#### [Required work]
Quote all of the data exactly as given. Skip every picture it contains.

:: Source excerpt

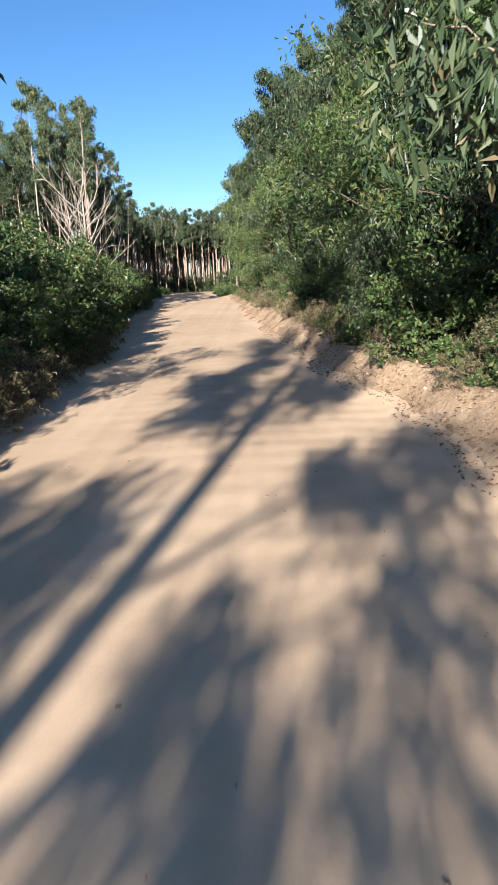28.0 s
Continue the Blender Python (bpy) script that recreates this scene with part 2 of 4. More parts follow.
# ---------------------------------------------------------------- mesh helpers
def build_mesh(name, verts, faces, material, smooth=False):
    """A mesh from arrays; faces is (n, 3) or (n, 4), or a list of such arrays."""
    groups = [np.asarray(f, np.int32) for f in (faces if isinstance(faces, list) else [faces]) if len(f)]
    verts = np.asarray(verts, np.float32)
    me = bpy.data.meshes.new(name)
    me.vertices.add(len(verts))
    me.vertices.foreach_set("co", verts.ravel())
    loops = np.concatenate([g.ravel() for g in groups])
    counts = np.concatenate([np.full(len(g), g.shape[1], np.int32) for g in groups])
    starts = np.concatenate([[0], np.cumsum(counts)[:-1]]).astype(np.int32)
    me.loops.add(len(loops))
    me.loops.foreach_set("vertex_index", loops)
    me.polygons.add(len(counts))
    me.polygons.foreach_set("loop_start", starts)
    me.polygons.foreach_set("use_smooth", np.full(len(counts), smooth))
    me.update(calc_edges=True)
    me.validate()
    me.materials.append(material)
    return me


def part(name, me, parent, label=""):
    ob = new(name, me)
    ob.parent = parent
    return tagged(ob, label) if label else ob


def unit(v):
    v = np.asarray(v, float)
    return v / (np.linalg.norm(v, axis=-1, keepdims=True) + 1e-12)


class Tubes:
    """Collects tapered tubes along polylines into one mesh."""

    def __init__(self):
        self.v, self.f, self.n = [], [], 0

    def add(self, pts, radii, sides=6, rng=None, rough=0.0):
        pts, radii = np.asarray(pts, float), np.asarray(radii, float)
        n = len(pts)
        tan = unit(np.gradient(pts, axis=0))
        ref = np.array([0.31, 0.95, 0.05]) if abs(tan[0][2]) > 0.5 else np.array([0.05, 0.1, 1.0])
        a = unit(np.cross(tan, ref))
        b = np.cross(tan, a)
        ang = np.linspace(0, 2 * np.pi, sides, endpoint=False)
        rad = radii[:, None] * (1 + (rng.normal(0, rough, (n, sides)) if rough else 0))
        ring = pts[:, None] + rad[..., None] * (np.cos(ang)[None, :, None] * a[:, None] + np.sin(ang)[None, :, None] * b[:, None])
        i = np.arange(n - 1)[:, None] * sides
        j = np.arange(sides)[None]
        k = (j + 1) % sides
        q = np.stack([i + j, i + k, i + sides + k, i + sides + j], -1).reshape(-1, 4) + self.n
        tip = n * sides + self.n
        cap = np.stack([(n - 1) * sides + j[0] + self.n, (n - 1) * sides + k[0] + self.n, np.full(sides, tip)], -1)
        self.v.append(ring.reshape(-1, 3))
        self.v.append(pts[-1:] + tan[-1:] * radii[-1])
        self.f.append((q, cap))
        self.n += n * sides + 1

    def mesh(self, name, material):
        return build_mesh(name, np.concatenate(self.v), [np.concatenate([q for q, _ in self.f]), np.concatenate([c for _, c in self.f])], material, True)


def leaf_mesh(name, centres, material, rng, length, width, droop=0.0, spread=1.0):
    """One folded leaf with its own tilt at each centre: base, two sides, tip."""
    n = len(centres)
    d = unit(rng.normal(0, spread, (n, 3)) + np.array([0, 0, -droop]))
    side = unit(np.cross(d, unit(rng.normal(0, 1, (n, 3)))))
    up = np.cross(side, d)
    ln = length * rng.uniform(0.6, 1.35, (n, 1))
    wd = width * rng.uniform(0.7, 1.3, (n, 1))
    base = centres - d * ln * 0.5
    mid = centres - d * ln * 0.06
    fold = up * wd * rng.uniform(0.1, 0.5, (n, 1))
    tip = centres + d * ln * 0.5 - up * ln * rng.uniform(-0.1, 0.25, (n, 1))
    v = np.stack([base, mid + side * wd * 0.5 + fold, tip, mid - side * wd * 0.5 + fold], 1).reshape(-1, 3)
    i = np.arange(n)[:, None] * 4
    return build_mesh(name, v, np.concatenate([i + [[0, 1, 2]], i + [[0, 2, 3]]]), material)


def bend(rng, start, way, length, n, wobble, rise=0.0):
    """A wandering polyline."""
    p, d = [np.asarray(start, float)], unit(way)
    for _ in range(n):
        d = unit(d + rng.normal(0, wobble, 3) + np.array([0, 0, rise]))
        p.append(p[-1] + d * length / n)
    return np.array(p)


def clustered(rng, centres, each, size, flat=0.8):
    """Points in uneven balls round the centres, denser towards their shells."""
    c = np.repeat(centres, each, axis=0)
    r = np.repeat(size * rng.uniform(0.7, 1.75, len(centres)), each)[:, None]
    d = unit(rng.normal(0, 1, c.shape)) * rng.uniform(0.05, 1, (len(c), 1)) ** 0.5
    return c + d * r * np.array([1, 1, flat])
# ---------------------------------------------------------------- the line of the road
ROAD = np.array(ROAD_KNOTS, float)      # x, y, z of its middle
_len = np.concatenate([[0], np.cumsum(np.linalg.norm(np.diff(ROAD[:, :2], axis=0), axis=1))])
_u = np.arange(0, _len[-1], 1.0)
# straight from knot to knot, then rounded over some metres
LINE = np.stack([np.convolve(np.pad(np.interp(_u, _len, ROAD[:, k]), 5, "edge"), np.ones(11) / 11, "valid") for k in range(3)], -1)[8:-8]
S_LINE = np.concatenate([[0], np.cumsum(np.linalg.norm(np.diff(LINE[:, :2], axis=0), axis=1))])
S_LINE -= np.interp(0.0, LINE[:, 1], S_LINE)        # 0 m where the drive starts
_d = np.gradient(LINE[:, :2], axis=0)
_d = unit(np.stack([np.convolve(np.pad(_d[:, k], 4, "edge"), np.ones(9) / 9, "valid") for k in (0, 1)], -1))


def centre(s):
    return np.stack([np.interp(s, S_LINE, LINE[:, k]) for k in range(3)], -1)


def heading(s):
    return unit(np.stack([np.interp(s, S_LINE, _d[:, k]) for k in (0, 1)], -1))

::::

#### [Answer to this exercise]
28.0 s
Continue the Blender Python (bpy) script that recreates this scene with part 2 of 4. More parts follow.
# ---------------------------------------------------------------- mesh helpers
def build_mesh(name, verts, faces, material, smooth=False):
    """A mesh from arrays; faces is (n, 3) or (n, 4), or a list of such arrays."""
    groups = [np.asarray(f, np.int32) for f in (faces if isinstance(faces, list) else [faces]) if len(f)]
    verts = np.asarray(verts, np.float32)
    me = bpy.data.meshes.new(name)
    me.vertices.add(len(verts))
    me.vertices.foreach_set("co", verts.ravel())
    loops = np.concatenate([g.ravel() for g in groups])
    counts = np.concatenate([np.full(len(g), g.shape[1], np.int32) for g in groups])
    starts = np.concatenate([[0], np.cumsum(counts)[:-1]]).astype(np.int32)
    me.loops.add(len(loops))
    me.loops.foreach_set("vertex_index", loops)
    me.polygons.add(len(counts))
    me.polygons.foreach_set("loop_start", starts)
    me.polygons.foreach_set("use_smooth", np.full(len(counts), smooth))
    me.update(calc_edges=True)
    me.validate()
    me.materials.append(material)
    return me


def part(name, me, parent, label=""):
    ob = new(name, me)
    ob.parent = parent
    return tagged(ob, label) if label else ob


def unit(v):
    v = np.asarray(v, float)
    return v / (np.linalg.norm(v, axis=-1, keepdims=True) + 1e-12)


class Tubes:
    """Collects tapered tubes along polylines into one mesh."""

    def __init__(self):
        self.v, self.f, self.n = [], [], 0

    def add(self, pts, radii, sides=6, rng=None, rough=0.0):
        pts, radii = np.asarray(pts, float), np.asarray(radii, float)
        n = len(pts)
        tan = unit(np.gradient(pts, axis=0))
        ref = np.array([0.31, 0.95, 0.05]) if abs(tan[0][2]) > 0.5 else np.array([0.05, 0.1, 1.0])
        a = unit(np.cross(tan, ref))
        b = np.cross(tan, a)
        ang = np.linspace(0, 2 * np.pi, sides, endpoint=False)
        rad = radii[:, None] * (1 + (rng.normal(0, rough, (n, sides)) if rough else 0))
        ring = pts[:, None] + rad[..., None] * (np.cos(ang)[None, :, None] * a[:, None] + np.sin(ang)[None, :, None] * b[:, None])
        i = np.arange(n - 1)[:, None] * sides
        j = np.arange(sides)[None]
        k = (j + 1) % sides
        q = np.stack([i + j, i + k, i + sides + k, i + sides + j], -1).reshape(-1, 4) + self.n
        tip = n * sides + self.n
        cap = np.stack([(n - 1) * sides + j[0] + self.n, (n - 1) * sides + k[0] + self.n, np.full(sides, tip)], -1)
        self.v.append(ring.reshape(-1, 3))
        self.v.append(pts[-1:] + tan[-1:] * radii[-1])
        self.f.append((q, cap))
        self.n += n * sides + 1

    def mesh(self, name, material):
        return build_mesh(name, np.concatenate(self.v), [np.concatenate([q for q, _ in self.f]), np.concatenate([c for _, c in self.f])], material, True)


def leaf_mesh(name, centres, material, rng, length, width, droop=0.0, spread=1.0):
    """One folded leaf with its own tilt at each centre: base, two sides, tip."""
    n = len(centres)
    d = unit(rng.normal(0, spread, (n, 3)) + np.array([0, 0, -droop]))
    side = unit(np.cross(d, unit(rng.normal(0, 1, (n, 3)))))
    up = np.cross(side, d)
    ln = length * rng.uniform(0.6, 1.35, (n, 1))
    wd = width * rng.uniform(0.7, 1.3, (n, 1))
    base = centres - d * ln * 0.5
    mid = centres - d * ln * 0.06
    fold = up * wd * rng.uniform(0.1, 0.5, (n, 1))
    tip = centres + d * ln * 0.5 - up * ln * rng.uniform(-0.1, 0.25, (n, 1))
    v = np.stack([base, mid + side * wd * 0.5 + fold, tip, mid - side * wd * 0.5 + fold], 1).reshape(-1, 3)
    i = np.arange(n)[:, None] * 4
    return build_mesh(name, v, np.concatenate([i + [[0, 1, 2]], i + [[0, 2, 3]]]), material)


def bend(rng, start, way, length, n, wobble, rise=0.0):
    """A wandering polyline."""
    p, d = [np.asarray(start, float)], unit(way)
    for _ in range(n):
        d = unit(d + rng.normal(0, wobble, 3) + np.array([0, 0, rise]))
        p.append(p[-1] + d * length / n)
    return np.array(p)


def clustered(rng, centres, each, size, flat=0.8):
    """Points in uneven balls round the centres, denser towards their shells."""
    c = np.repeat(centres, each, axis=0)
    r = np.repeat(size * rng.uniform(0.7, 1.75, len(centres)), each)[:, None]
    d = unit(rng.normal(0, 1, c.shape)) * rng.uniform(0.05, 1, (len(c), 1)) ** 0.5
    return c + d * r * np.array([1, 1, flat])
# ---------------------------------------------------------------- the line of the road
ROAD = np.array(ROAD_KNOTS, float)      # x, y, z of its middle
_len = np.concatenate([[0], np.cumsum(np.linalg.norm(np.diff(ROAD[:, :2], axis=0), axis=1))])
_u = np.arange(0, _len[-1], 1.0)
# straight from knot to knot, then rounded over some metres
LINE = np.stack([np.convolve(np.pad(np.interp(_u, _len, ROAD[:, k]), 5, "edge"), np.ones(11) / 11, "valid") for k in range(3)], -1)[8:-8]
S_LINE = np.concatenate([[0], np.cumsum(np.linalg.norm(np.diff(LINE[:, :2], axis=0), axis=1))])
S_LINE -= np.interp(0.0, LINE[:, 1], S_LINE)        # 0 m where the drive starts
_d = np.gradient(LINE[:, :2], axis=0)
_d = unit(np.stack([np.convolve(np.pad(_d[:, k], 4, "edge"), np.ones(9) / 9, "valid") for k in (0, 1)], -1))


def centre(s):
    return np.stack([np.interp(s, S_LINE, LINE[:, k]) for k in range(3)], -1)


def heading(s):
    return unit(np.stack([np.interp(s, S_LINE, _d[:, k]) for k in (0, 1)], -1))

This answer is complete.